**Exercise instructions:**
Return the whole listing exactly as it stands.

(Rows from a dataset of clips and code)
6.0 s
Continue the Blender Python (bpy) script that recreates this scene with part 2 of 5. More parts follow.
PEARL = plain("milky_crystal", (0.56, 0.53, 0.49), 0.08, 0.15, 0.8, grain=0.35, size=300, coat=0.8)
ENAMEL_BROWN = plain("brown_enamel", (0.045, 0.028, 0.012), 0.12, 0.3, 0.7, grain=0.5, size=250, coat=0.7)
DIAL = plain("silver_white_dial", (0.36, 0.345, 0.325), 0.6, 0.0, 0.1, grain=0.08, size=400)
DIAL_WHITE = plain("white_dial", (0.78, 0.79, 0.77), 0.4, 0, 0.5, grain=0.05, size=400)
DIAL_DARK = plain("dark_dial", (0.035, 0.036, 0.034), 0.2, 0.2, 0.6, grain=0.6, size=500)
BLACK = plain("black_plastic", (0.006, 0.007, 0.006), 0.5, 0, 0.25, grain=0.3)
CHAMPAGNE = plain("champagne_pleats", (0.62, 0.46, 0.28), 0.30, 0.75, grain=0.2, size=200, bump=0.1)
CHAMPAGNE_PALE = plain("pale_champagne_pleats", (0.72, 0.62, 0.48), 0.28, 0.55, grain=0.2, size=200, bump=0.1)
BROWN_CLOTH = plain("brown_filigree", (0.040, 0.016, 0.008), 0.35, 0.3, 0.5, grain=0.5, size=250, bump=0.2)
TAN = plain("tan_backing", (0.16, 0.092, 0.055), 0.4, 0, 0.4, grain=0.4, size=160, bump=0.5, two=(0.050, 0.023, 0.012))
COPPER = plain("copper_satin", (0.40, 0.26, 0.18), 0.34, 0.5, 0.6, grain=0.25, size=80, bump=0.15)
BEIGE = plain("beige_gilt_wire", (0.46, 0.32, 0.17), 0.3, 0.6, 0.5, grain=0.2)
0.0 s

**Full answer:**
6.0 s
Continue the Blender Python (bpy) script that recreates this scene with part 2 of 5. More parts follow.
PEARL = plain("milky_crystal", (0.56, 0.53, 0.49), 0.08, 0.15, 0.8, grain=0.35, size=300, coat=0.8)
ENAMEL_BROWN = plain("brown_enamel", (0.045, 0.028, 0.012), 0.12, 0.3, 0.7, grain=0.5, size=250, coat=0.7)
DIAL = plain("silver_white_dial", (0.36, 0.345, 0.325), 0.6, 0.0, 0.1, grain=0.08, size=400)
DIAL_WHITE = plain("white_dial", (0.78, 0.79, 0.77), 0.4, 0, 0.5, grain=0.05, size=400)
DIAL_DARK = plain("dark_dial", (0.035, 0.036, 0.034), 0.2, 0.2, 0.6, grain=0.6, size=500)
BLACK = plain("black_plastic", (0.006, 0.007, 0.006), 0.5, 0, 0.25, grain=0.3)
CHAMPAGNE = plain("champagne_pleats", (0.62, 0.46, 0.28), 0.30, 0.75, grain=0.2, size=200, bump=0.1)
CHAMPAGNE_PALE = plain("pale_champagne_pleats", (0.72, 0.62, 0.48), 0.28, 0.55, grain=0.2, size=200, bump=0.1)
BROWN_CLOTH = plain("brown_filigree", (0.040, 0.016, 0.008), 0.35, 0.3, 0.5, grain=0.5, size=250, bump=0.2)
TAN = plain("tan_backing", (0.16, 0.092, 0.055), 0.4, 0, 0.4, grain=0.4, size=160, bump=0.5, two=(0.050, 0.023, 0.012))
COPPER = plain("copper_satin", (0.40, 0.26, 0.18), 0.34, 0.5, 0.6, grain=0.25, size=80, bump=0.15)
BEIGE = plain("beige_gilt_wire", (0.46, 0.32, 0.17), 0.3, 0.6, 0.5, grain=0.2)
0.0 s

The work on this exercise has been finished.